Ah, yes. Today's SS drone - in fact, all public sector workers - must be degree'd up, fluent in current theory, and able to spout impenetrable semi-scientese at the drop of a Burberry cap. And isn't the 'service' better for it?
When I was in borstal I decided to go on the straight and narrow, not for my own sake, but because it upset me to see Jenni travelling to the institution. On one visit I had been beaten up, and Jenni cried when she saw the state of my face. I didn't know that anyone cared about me, but she demonstrated that she did. She remembered my birthdays and helped me in practical ways, too, making sure that I kept hold of the flat I had been allocated so that I would have somewhere to go when I came out.
I doubt anyone today would do that.
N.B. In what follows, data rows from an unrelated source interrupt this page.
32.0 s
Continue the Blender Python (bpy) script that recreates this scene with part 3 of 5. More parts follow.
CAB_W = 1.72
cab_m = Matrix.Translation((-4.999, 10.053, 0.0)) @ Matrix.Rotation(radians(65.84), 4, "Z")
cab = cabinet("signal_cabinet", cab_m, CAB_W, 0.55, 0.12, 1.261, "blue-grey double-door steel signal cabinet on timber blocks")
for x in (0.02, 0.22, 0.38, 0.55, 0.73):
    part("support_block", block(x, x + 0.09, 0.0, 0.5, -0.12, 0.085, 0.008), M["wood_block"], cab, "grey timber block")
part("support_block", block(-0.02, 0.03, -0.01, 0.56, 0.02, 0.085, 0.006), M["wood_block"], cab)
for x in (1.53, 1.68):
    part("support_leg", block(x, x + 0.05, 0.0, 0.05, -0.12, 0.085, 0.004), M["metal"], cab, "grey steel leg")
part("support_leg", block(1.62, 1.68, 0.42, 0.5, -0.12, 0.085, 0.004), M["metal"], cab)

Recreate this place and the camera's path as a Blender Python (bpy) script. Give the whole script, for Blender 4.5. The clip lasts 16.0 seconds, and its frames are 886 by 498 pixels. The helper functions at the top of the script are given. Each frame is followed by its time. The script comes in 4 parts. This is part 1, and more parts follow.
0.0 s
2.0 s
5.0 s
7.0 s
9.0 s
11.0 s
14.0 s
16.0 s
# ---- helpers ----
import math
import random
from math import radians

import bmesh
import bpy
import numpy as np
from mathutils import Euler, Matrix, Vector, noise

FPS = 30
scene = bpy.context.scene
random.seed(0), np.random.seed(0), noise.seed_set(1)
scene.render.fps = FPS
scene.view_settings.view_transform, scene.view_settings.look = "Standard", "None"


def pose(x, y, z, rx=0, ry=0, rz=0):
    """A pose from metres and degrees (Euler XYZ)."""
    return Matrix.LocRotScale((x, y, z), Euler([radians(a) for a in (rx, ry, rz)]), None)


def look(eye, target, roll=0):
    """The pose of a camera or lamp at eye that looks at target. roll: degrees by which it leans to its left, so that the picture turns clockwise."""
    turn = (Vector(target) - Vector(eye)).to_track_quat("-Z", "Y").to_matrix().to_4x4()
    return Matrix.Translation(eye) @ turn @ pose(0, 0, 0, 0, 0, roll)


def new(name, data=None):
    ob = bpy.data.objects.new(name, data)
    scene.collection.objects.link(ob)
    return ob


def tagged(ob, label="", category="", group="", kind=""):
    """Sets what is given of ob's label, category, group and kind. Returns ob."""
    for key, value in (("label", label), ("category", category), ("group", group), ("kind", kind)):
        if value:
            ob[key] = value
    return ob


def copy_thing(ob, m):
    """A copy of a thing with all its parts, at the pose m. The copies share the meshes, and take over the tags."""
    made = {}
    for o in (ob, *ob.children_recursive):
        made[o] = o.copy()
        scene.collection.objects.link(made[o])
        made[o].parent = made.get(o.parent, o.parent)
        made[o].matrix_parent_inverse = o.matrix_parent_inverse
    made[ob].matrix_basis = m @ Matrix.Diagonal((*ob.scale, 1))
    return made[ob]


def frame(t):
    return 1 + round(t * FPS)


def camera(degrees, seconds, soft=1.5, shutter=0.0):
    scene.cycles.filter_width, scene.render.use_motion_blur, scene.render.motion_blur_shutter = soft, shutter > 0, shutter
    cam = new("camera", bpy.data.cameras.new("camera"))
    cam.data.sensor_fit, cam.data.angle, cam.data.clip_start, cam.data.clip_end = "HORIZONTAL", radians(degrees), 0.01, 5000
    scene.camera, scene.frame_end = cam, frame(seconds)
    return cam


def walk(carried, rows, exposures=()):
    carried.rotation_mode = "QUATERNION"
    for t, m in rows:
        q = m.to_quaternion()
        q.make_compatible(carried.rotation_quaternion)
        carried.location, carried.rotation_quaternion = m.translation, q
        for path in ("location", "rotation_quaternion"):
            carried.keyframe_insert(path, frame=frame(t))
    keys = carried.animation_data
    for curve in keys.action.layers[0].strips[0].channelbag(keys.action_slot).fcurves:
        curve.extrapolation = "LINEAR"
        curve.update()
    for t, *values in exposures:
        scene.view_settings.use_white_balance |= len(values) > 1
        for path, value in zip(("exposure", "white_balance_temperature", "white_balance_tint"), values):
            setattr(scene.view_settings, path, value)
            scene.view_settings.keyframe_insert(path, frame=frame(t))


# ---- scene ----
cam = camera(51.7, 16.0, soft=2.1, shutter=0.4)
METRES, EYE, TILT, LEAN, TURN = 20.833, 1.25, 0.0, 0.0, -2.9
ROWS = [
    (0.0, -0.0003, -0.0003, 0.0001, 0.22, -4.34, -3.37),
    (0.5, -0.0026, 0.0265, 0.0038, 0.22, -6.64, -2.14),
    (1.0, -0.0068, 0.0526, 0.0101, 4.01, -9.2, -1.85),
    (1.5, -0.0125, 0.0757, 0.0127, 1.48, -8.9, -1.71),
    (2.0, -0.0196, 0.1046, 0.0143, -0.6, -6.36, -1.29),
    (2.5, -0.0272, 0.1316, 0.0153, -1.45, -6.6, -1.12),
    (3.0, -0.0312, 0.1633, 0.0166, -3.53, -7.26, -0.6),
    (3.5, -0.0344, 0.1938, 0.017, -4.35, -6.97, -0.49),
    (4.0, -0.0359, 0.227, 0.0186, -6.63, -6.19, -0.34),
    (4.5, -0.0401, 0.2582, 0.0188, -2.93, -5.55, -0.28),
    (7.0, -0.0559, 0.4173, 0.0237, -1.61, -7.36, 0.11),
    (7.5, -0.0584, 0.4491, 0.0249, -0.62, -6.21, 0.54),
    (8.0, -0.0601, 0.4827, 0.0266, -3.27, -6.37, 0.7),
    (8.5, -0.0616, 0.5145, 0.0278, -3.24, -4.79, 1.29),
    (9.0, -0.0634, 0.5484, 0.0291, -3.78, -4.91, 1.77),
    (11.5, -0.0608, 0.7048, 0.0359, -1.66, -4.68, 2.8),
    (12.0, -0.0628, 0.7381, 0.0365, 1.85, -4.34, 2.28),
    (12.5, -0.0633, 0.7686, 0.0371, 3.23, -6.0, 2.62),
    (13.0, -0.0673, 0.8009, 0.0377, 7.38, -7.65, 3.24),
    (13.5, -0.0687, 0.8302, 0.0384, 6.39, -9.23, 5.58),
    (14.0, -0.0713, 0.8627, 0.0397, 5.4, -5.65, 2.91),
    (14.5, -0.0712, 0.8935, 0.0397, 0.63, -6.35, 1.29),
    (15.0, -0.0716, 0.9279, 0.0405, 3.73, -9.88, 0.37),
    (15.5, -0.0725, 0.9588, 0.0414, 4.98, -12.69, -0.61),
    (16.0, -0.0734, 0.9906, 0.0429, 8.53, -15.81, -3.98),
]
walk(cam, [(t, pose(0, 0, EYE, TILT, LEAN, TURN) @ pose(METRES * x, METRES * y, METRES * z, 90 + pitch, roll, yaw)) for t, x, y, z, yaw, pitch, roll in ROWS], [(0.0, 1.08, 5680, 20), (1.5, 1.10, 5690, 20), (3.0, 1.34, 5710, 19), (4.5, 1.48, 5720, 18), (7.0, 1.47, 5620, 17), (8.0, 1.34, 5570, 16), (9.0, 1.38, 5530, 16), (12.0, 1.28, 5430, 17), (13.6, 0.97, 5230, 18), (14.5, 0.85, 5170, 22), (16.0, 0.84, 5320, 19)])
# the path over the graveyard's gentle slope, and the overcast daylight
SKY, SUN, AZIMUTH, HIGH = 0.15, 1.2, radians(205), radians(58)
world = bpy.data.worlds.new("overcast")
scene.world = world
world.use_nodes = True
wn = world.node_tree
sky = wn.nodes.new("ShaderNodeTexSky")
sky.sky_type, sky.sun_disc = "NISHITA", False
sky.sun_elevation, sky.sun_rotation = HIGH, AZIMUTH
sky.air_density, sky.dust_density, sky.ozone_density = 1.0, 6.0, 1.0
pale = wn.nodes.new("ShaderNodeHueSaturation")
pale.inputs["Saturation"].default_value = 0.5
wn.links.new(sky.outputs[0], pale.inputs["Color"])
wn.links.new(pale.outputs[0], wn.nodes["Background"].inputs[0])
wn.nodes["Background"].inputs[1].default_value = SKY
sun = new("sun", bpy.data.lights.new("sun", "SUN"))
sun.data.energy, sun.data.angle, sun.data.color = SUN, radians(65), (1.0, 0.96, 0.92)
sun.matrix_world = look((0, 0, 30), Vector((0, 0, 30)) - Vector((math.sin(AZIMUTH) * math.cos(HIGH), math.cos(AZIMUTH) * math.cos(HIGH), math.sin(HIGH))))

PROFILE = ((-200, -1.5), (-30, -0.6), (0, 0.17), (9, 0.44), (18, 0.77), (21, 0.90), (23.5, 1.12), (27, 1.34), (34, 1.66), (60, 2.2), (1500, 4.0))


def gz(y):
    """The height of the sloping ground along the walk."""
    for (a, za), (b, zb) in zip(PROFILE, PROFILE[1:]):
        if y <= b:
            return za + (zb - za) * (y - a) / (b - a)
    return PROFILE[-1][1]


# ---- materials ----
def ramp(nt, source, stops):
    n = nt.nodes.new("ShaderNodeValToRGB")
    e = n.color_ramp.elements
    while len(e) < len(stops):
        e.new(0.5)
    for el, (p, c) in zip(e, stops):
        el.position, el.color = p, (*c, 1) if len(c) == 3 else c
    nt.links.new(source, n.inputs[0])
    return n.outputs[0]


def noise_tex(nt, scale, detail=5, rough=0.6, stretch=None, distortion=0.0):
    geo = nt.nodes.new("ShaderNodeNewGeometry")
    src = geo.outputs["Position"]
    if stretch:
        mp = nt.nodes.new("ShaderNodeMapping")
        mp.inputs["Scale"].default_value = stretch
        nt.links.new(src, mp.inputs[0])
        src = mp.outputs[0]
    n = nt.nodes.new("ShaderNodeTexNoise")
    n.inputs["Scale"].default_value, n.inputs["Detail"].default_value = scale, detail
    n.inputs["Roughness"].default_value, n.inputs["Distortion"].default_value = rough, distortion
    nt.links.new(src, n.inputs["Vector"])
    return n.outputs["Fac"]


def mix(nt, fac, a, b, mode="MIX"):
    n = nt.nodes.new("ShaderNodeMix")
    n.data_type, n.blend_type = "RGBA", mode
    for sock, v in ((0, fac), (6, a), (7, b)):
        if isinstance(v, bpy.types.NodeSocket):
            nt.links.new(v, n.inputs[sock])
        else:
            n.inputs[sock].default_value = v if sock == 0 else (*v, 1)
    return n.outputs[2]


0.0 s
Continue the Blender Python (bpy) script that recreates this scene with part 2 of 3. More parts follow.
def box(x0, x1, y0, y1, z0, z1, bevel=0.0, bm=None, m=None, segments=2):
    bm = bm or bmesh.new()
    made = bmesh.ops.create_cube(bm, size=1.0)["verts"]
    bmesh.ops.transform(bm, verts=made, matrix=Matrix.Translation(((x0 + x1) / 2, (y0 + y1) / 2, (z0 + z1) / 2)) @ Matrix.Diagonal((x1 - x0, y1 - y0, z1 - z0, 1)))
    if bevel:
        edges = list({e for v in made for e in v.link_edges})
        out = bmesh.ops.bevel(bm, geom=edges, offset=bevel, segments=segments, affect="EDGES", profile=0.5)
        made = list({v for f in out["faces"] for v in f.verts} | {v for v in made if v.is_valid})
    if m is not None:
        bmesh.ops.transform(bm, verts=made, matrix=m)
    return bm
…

There's no tick box for it, I expect...
…we must not lose sight of what happens to children once they are removed from their parents. If we are serious about caring for kids whose parents can't or won't do so, then we need to build relationships with them. It is a great shame that many local authorities no longer invest in residential care, which went out of fashion as a result of a string of child-abuse scandals.
Another case of throwing the baby out with the bathwater.
So far, this government hasn't said anything about their intentions for looked-after children – and with all the talk of cuts this silence is worrying. We need investment in social work so that it can once again have a human face, and so that social workers can nurture and build relationships with these vulnerable children.
And that's something money and resources can't buy.

1 comment:

Dick the Prick said...

Top analysis. My old dear fostered for about 7 years and the lad had about 5 social workers - all of them fucking useless, disgracefully so. Ho hum.